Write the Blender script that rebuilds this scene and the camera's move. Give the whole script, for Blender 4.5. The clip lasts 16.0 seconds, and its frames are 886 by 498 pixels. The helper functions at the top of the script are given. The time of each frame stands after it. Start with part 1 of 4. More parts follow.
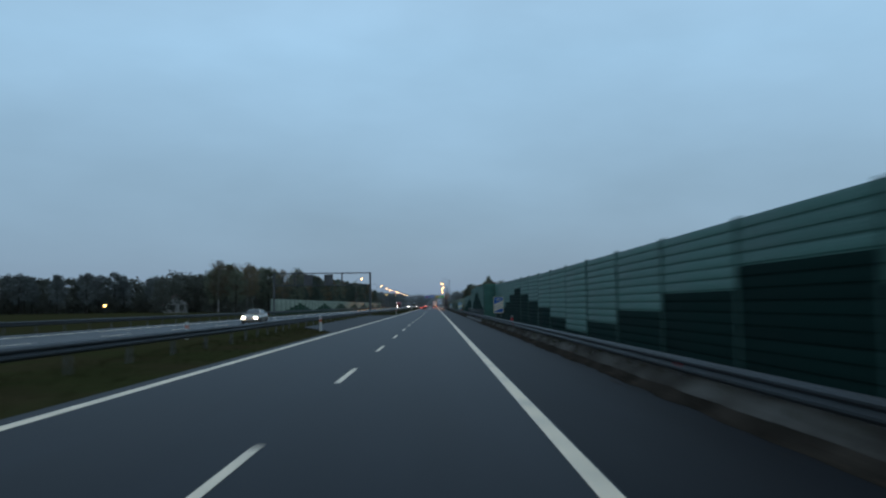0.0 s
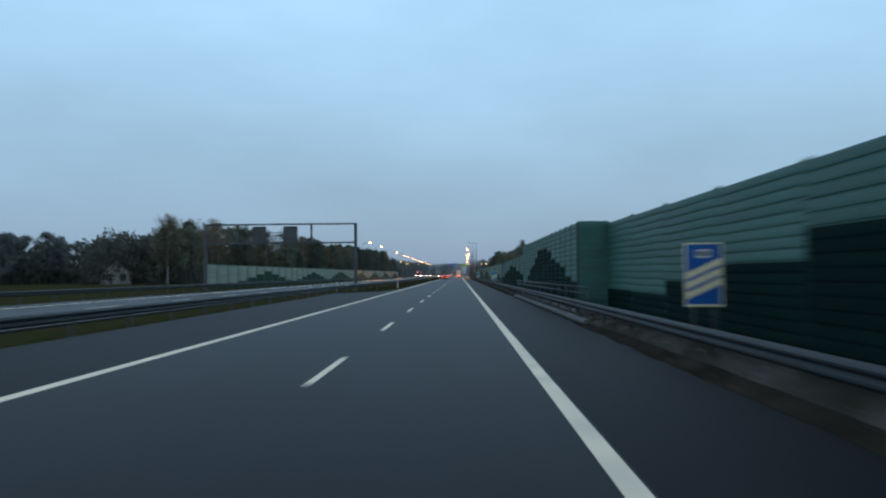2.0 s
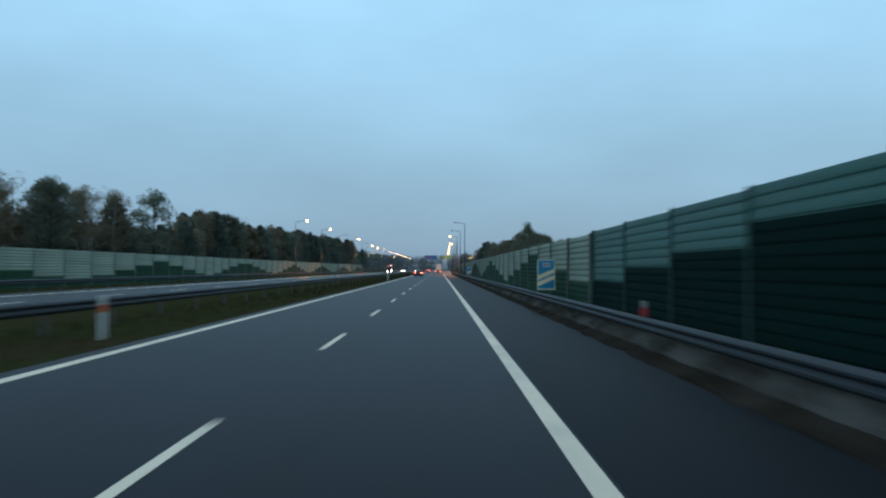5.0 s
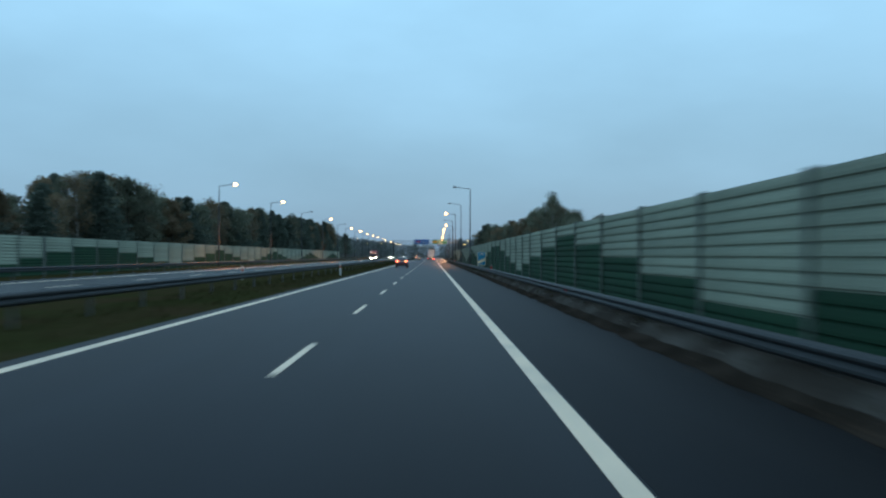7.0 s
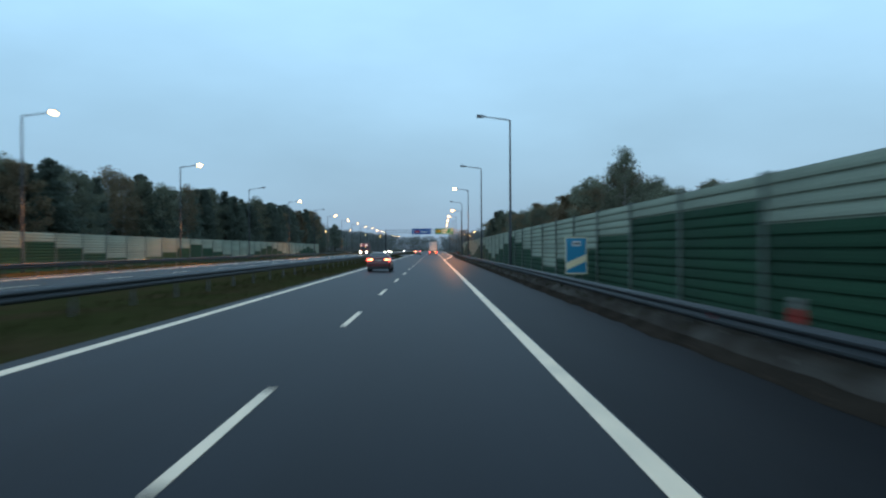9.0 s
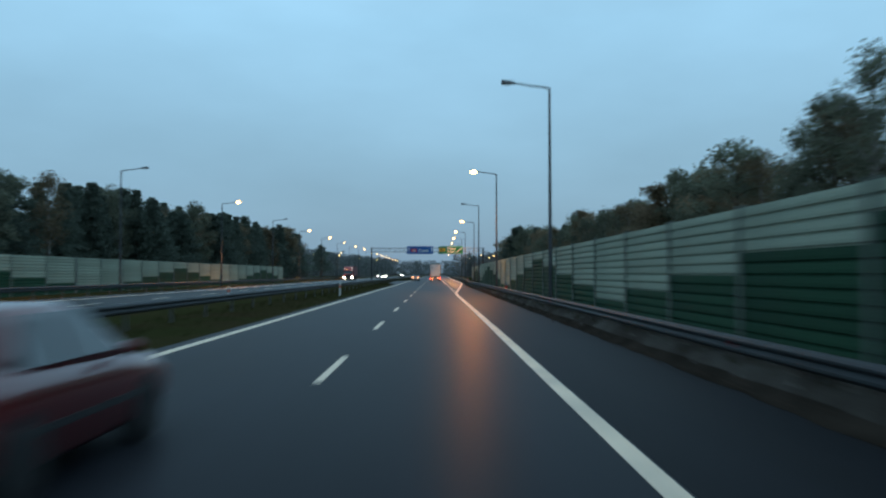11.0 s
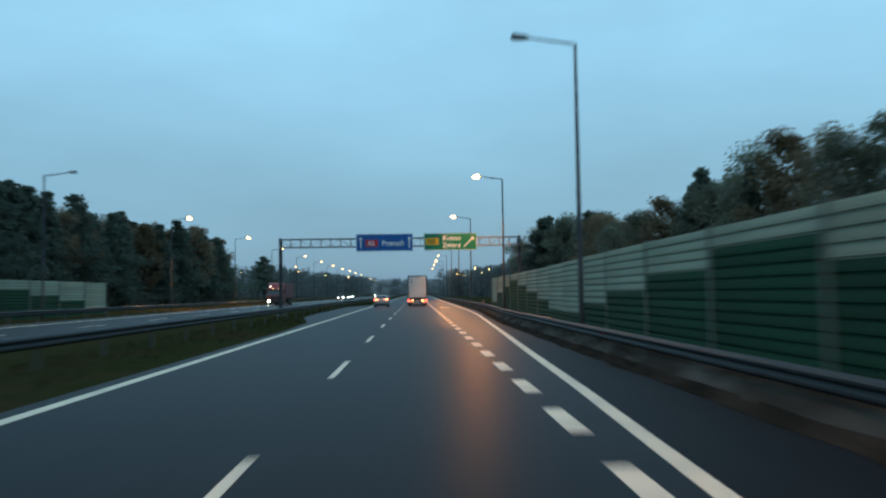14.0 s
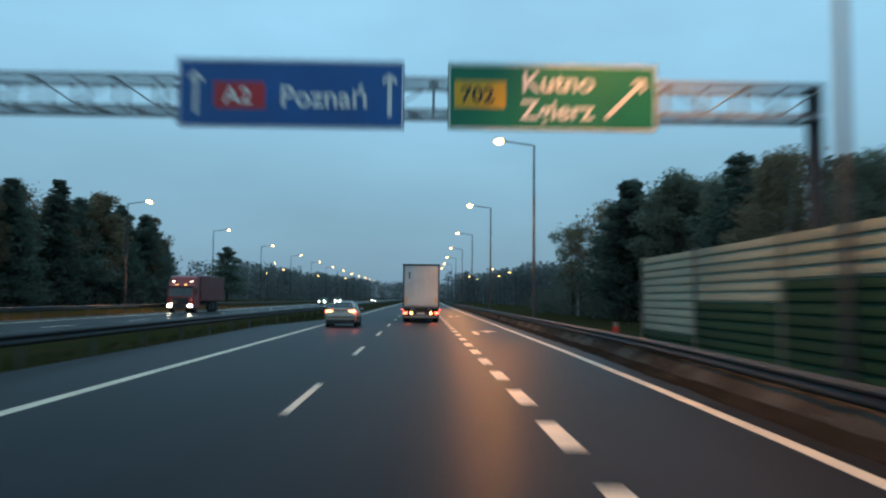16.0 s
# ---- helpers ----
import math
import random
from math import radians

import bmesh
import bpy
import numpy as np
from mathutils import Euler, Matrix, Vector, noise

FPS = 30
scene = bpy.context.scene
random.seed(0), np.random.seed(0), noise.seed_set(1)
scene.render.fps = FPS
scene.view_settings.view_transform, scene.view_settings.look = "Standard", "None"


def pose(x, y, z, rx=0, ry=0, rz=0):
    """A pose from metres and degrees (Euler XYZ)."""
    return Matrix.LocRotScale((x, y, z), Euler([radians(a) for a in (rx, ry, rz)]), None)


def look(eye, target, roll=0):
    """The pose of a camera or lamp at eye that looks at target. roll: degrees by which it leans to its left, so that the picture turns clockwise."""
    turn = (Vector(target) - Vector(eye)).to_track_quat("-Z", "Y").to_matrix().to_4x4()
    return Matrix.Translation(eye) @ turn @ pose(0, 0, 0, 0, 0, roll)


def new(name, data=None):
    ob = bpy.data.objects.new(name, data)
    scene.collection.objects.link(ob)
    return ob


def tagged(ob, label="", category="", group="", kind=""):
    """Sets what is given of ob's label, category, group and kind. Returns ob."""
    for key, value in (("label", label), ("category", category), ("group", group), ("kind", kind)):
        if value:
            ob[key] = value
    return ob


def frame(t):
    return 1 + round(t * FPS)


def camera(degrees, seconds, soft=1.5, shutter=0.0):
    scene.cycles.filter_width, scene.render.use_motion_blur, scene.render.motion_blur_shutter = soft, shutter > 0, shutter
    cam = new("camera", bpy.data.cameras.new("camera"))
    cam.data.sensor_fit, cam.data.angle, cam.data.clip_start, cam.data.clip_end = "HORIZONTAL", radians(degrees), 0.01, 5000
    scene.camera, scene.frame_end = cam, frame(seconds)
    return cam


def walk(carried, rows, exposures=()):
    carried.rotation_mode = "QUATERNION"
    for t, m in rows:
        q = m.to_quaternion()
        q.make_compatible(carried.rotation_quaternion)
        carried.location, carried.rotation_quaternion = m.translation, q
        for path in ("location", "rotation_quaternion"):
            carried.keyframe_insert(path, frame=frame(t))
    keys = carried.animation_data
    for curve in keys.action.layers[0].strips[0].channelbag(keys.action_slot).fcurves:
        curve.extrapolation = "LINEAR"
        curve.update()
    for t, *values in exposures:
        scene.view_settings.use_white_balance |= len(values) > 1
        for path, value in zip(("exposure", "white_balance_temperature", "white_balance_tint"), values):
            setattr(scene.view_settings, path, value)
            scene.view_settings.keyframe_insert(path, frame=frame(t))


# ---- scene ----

• • • • • • •

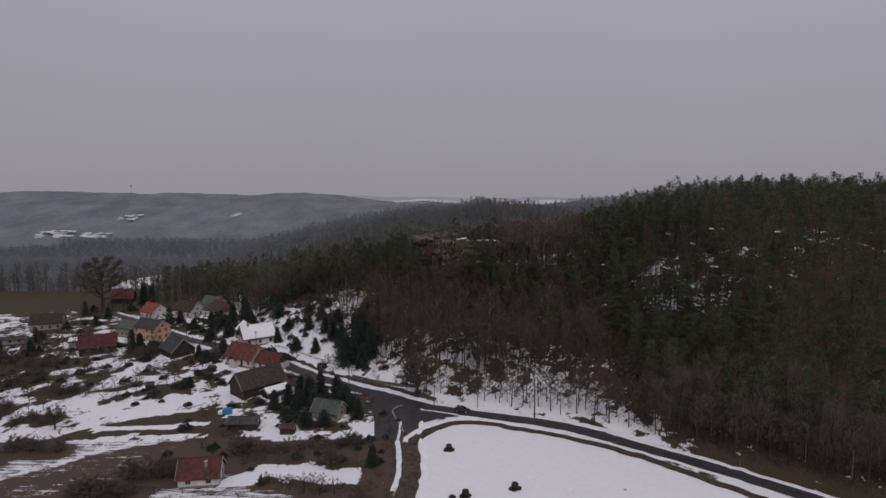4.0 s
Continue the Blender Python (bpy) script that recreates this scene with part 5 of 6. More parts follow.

• • • • • • •

DIRECTION: Repeat only the lines from the one holding "Write the Blender" to the one holding "import math", both ends included, and drop the images.

ANSWER TO THIS EXERCISE:
Write the Blender script that rebuilds this scene and the camera's move. Give the whole script, for Blender 4.5. The clip lasts 16.0 seconds, and its frames are 886 by 498 pixels. The helper functions at the top of the script are given. The time of each frame stands after it. Start with part 1 of 4. More parts follow.
0.0 s
2.0 s
5.0 s
7.0 s
9.0 s
11.0 s
14.0 s
16.0 s
# ---- helpers ----
import math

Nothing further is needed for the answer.